_Written problem_.
Look through the data and write out every line with the word "this" in it.

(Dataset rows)
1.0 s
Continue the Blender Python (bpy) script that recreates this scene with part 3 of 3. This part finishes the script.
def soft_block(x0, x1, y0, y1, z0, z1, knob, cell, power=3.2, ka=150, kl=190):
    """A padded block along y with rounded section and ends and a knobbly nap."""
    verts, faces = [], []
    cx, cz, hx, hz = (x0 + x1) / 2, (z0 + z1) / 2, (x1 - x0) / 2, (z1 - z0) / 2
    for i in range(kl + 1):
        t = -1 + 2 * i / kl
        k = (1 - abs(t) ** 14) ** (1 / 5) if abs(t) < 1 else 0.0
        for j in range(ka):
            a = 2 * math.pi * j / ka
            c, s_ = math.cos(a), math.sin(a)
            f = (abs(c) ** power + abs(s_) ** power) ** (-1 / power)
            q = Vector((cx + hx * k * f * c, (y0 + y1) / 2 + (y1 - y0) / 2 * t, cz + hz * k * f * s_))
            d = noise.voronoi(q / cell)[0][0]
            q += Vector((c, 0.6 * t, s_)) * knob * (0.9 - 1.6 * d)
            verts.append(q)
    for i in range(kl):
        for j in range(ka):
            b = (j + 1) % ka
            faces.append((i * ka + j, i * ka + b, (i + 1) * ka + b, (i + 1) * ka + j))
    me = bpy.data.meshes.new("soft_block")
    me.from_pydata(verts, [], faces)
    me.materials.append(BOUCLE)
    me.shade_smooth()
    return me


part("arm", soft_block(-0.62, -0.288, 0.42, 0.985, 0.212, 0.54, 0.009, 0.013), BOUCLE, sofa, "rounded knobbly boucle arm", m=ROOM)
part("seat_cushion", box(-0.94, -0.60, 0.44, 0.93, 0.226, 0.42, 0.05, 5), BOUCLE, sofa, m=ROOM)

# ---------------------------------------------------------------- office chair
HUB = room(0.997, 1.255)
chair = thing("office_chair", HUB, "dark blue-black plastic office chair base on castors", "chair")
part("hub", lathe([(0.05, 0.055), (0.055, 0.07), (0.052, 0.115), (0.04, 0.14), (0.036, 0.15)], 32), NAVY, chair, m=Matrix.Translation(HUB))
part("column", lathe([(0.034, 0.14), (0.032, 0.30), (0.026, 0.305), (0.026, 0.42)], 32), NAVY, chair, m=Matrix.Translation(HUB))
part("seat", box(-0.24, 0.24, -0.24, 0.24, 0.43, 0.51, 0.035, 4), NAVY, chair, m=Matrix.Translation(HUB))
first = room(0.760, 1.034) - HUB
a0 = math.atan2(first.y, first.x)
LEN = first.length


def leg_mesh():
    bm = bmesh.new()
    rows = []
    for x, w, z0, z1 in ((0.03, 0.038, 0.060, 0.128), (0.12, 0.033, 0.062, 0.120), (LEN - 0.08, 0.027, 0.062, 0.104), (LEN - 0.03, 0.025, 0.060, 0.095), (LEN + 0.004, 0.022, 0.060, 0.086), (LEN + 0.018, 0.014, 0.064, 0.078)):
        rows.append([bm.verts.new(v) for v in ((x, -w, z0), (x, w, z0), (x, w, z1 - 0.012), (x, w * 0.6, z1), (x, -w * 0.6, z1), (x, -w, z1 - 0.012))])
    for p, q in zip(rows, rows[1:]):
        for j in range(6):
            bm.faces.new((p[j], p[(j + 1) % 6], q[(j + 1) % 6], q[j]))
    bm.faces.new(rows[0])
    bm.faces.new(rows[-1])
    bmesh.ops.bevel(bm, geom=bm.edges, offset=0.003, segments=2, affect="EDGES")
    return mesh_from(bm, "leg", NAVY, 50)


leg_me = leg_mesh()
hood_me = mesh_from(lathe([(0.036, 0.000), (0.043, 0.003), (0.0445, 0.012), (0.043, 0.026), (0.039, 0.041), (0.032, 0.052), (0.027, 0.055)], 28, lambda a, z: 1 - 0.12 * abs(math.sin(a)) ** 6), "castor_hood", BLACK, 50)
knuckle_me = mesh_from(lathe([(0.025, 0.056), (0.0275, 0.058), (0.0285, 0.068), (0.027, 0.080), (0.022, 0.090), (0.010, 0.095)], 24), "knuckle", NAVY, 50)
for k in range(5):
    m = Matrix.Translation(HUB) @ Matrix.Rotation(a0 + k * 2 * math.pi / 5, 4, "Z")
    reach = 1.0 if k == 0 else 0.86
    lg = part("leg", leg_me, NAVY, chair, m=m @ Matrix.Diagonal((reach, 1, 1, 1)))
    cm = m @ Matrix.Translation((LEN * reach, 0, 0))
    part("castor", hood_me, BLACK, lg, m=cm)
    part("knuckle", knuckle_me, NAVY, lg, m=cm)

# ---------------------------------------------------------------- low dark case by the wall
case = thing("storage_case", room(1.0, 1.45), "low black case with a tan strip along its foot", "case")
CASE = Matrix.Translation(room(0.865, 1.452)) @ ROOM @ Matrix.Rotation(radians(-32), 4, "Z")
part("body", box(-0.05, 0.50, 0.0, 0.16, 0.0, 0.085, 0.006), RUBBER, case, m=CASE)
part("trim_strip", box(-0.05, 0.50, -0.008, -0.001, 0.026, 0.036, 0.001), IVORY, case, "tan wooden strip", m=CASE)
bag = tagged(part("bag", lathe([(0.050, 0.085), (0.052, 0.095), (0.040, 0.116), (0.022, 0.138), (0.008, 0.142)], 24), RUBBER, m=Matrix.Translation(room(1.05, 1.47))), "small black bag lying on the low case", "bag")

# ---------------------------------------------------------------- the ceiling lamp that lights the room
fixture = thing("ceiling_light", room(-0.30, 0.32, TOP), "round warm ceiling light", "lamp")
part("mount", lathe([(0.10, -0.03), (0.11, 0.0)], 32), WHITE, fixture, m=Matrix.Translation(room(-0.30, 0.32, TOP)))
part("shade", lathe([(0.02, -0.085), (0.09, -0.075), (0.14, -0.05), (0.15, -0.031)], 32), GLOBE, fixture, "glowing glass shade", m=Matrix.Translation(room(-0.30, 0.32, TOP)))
--
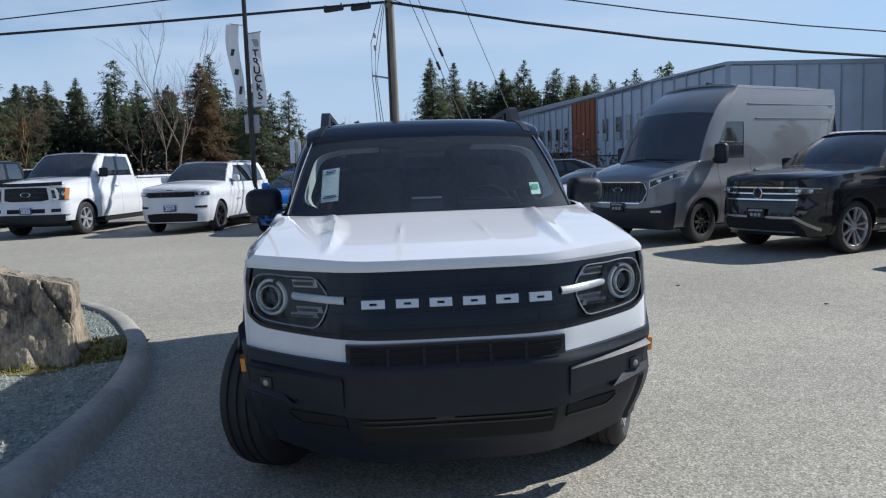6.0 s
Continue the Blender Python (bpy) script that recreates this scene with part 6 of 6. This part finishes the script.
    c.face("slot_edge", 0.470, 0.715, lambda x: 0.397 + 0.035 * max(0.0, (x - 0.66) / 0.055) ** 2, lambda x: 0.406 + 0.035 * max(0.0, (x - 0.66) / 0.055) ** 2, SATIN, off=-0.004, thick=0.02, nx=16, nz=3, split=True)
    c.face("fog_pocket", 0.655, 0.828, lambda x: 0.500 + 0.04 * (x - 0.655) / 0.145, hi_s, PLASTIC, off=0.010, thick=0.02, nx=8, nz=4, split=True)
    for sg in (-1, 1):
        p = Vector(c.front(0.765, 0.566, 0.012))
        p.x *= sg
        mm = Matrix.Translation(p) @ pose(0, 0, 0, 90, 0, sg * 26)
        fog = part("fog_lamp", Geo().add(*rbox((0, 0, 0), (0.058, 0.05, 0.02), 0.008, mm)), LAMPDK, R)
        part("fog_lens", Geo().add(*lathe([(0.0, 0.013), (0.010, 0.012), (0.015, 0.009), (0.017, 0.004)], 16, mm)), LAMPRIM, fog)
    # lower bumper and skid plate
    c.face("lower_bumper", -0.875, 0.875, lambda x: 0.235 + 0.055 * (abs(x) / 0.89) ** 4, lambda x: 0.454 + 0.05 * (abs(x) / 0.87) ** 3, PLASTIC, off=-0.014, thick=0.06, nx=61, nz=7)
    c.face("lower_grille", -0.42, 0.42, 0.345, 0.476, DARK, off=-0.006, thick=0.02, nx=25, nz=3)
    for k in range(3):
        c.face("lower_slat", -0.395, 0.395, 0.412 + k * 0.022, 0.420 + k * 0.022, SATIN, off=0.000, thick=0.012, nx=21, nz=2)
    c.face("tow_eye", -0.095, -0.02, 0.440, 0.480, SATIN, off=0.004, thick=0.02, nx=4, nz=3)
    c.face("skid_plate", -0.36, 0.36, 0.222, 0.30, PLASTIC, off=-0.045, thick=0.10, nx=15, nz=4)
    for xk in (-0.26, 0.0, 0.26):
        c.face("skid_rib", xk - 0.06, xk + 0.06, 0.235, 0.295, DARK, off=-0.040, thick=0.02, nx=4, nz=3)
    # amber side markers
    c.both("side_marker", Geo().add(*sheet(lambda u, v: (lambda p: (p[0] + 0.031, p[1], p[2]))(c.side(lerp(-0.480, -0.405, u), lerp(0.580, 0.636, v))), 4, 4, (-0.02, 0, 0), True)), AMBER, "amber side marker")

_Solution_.
Continue the Blender Python (bpy) script that recreates this scene with part 3 of 3. This part finishes the script.
Continue the Blender Python (bpy) script that recreates this scene with part 6 of 6. This part finishes the script.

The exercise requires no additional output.